Diyanet İşleri Başkan Yardımcısı İşliyen: O kişi namaz da kılsa münafıktır!
Diyanet İşleri Başkan Yardımcısı Doç. Dr. Burhan İşliyen, konuştuğu ile yaptığı birbirini tuutmayan insanları uyardı
Antalya’da 2024 yılı Mevlid-i Nebi Haftası ile Camiler ve Din Görevlileri Haftası münasebetiyle “Peygamberimiz ve Şahsiyet İnşası” konulu konferans düzenlendi.
Kepez Erdem Bayazıt Kültür Merkezi’nde düzenlenen konferans Çelebi Sultan Mehmet Camii İmam Hatibi Serkan Kuran’ın Kur’an-ı Kerim tilaveti ile başladı.
Diyanet İşleri Başkanlığı "Mevlid-i Nebi ile Camiler ve Din görevlileri Haftası Sinevizyonu" gösteriminin ardından açış konuşmasını İl Müftüsü Nazif Fethi Yalçınkaya, yaptı.
"BENİ SEVİYORSANIZ KONUŞTUĞUNUZ ZAMAN DOĞRU KONUŞACAKSINIZ"
Diyanet İşleri Başkan Yardımcısı Doç. Dr. Burhan İşliyen, "Peygamberimiz ve Şahsiyet İnşası" konulu sunumuyla asr-ı saadette şahsiyet eğitimine dikkat çekti.
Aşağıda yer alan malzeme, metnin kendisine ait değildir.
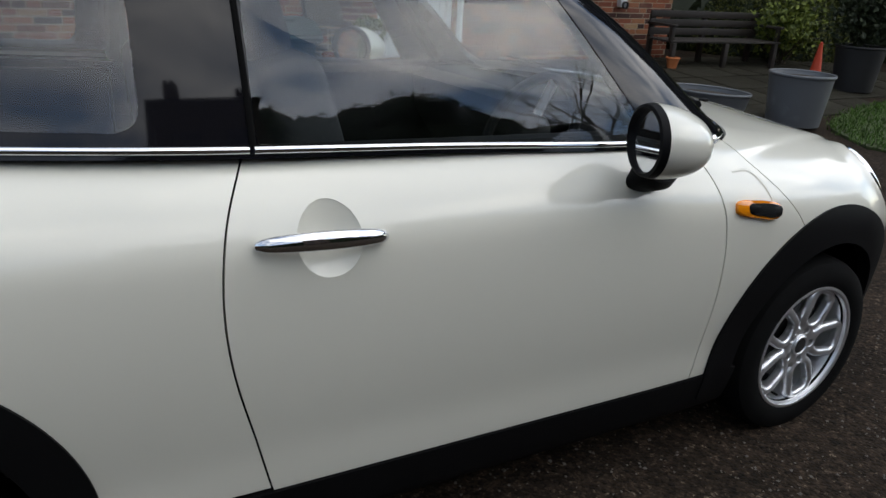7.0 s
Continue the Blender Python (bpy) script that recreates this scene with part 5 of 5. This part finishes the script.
vt = thing("wall_vent", "small grey vent outlet on the brick wall", "vent", pose(5.915, WALL_Y - 0.04, 0.97))
part("body", box((0.11, 0.09, 0.10), (0, 0, 0), 0.012), PALEZINC, vt)
part("mouth", lathe([(0.045, 0.0), (0.045, 0.03), (0.035, 0.03), (0.034, 0.0)], 20, pose(0, -0.05, -0.02, 90, 0, 0), closed=True), DARKMETAL, vt)

# ---- paving, tubs, bench, shrubs and lawn beyond the building's corner ----
FLAG = surface("worn_flagstone", (0.075, 0.056, 0.038), 0.8, 0, 0.5, 4, 70, 0.006, second=(0.020, 0.018, 0.011), amount=0.48, rvar=0.15, spec=0.2)
rp = random.Random(21)
paving = thing("pavement", "uneven worn flagstone paving beside the brick building", "paving", Matrix(), kind="structure")
y = 2.15
while y < 5.35:
    dy = min(rp.choice((0.38, 0.46, 0.55)), 5.42 - y)
    x = 3.35 + rp.uniform(0, 0.3) + max(0, 3.2 - y) * 0.9
    while x < 8.9:
        dx = rp.uniform(0.4, 0.85)
        cx, cy = x + dx / 2, y + dy / 2
        # the lawn cuts the corner off
        if not (cx > 5.2 and cy < 2.45 + 0.16 * max(0, cx - 5.6)):
            slab = part("flagstone", box((dx - 0.018, dy - 0.018, 0.06), (0, 0, -0.012), 0.008), FLAG, paving)
            slope = (ground_z(cx, cy + 0.1) - ground_z(cx, cy - 0.1)) / 0.2
            slab.matrix_local = Matrix.Translation((cx, cy, ground_z(cx, cy) + rp.uniform(0, 0.006))) @ pose(0, 0, 0, math.degrees(math.atan(slope)) + rp.uniform(-0.5, 0.5), rp.uniform(-0.5, 0.5), rp.uniform(-0.6, 0.6))
        x += dx
    y += dy

bucket("zinc_tub", "tall galvanised tub with bare soil on the paving", pose(5.47, 2.37, ground_z(5.47, 2.37) + 0.02, 0, 0, 20), 0.238, 0.282, 0.46, group="zinc tubs")
bucket("zinc_tub", "low oval galvanised tub with bare soil on the paving", pose(4.60, 2.66, ground_z(4.60, 2.66) + 0.02, 0, 0, -68), 0.31, 0.375, 0.27, 0.66, group="zinc tubs")

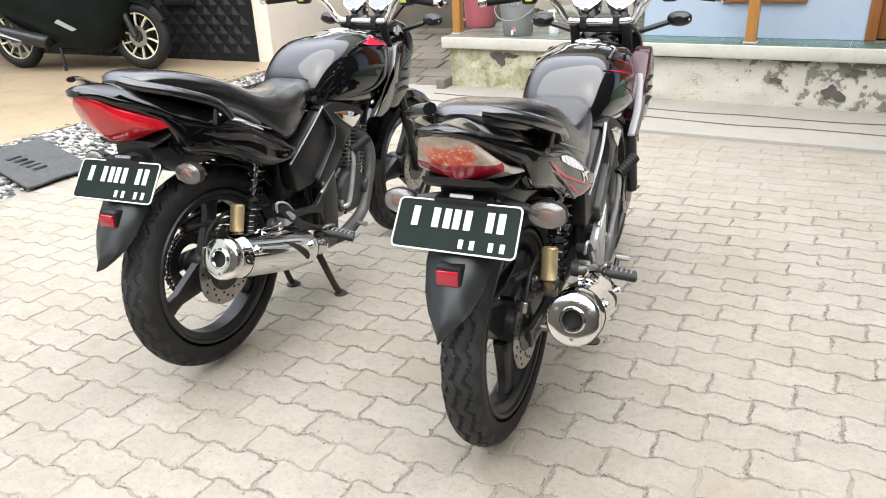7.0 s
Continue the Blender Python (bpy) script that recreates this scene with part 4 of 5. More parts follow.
    for s in (-1, 1):
        top = [(0.202, 0.452), (0.266, 0.434), (0.337, 0.420), (0.363, 0.419), (0.399, 0.443), (0.487, 0.499), (0.493, 0.460), (0.489, 0.350), (0.480, 0.274), (0.445, 0.272), (0.417, 0.296), (0.396, 0.314), (0.390, 0.332), (0.374, 0.384), (0.345, 0.397), (0.247, 0.417), (0.215, 0.405)]
        low = [(0.225, 0.418), (0.247, 0.413), (0.292, 0.378), (0.342, 0.352), (0.390, 0.332), (0.398, 0.308), (0.343, 0.330), (0.281, 0.358), (0.212, 0.396)]
        part("foot_rest_carrier", join(prism(rounded(top, 0.006, 2), s * 0.150, s * 0.172, 0.004), prism(rounded(low, 0.003, 2), s * 0.151, s * 0.171, 0.003)), metal, B, "silver painted foot rest carrier" if striped else "black foot rest carrier")
        part("heel_plate", prism(rounded([(0.395, 0.320), (0.402, 0.440), (0.483, 0.492), (0.484, 0.350), (0.474, 0.280), (0.44, 0.280)], 0.008, 2), s * 0.170, s * 0.175, 0.002), metal, B)
        part("carrier_edge", tube([(s * 0.166, 0.398, 0.447), (s * 0.166, 0.485, 0.502)], 0.0065, 8, 1), M_ALU, B)
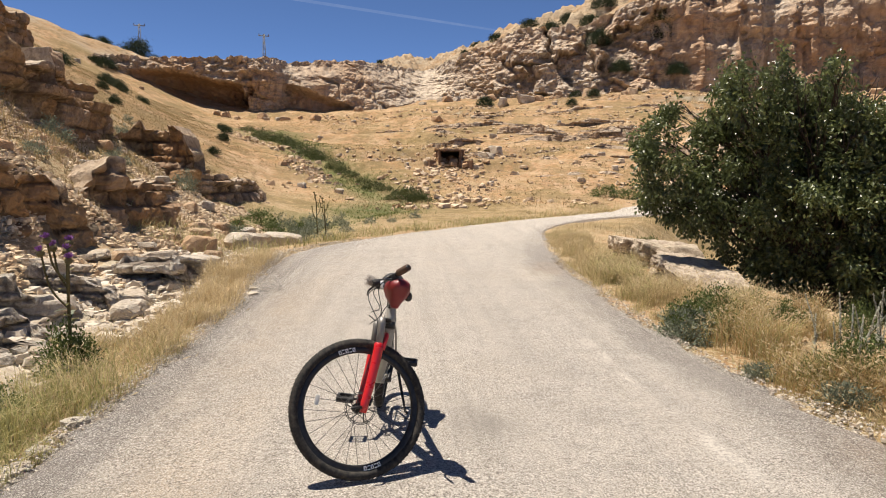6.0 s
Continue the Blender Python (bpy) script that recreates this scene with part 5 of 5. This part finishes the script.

Efendimiz Aleyhissalâtü Vesselâm’ın rehberliğinde şahsiyetimizi inşa edebilmek için herkesin işlerini düzgün yapması gerektiğini vurgulayan Başkan Yardımcısı Doç. Dr. İşleyen, “Allah sizden birimiz iş yaptığı zaman işini sağlam yapmasından hoşlanır buyuruyor Allah’ın Resulü. Abdest alıyor efendimiz. Abdestte kullandığı suyu üstüne başına sürüyorlar. Peygamber efendimiz Aleyhissalâtü Vesselâm “Neden böyle yapıyorsunuz.” diyor. Abdeste kullandığım suyu neden üstünüze başınıza sürüyorsunuz. “Seni seviyoruz Ya Rasülallah. Onun için yapıyoruz. Sevdiğimizden dolayı yapıyoruz”. diyorlar. Efendimiz Aleyhissalâtü Vesselâm, diyor ki; “Beni seviyorsanız böyle yapmayın. Beni sevdiğinizi göstermenin yolu bu değil.” “Nedir Ya Rasülallah.” diyorlar. “Beni seviyorsanız konuştuğunuz zaman doğru konuşacaksınız.” buyuruyor.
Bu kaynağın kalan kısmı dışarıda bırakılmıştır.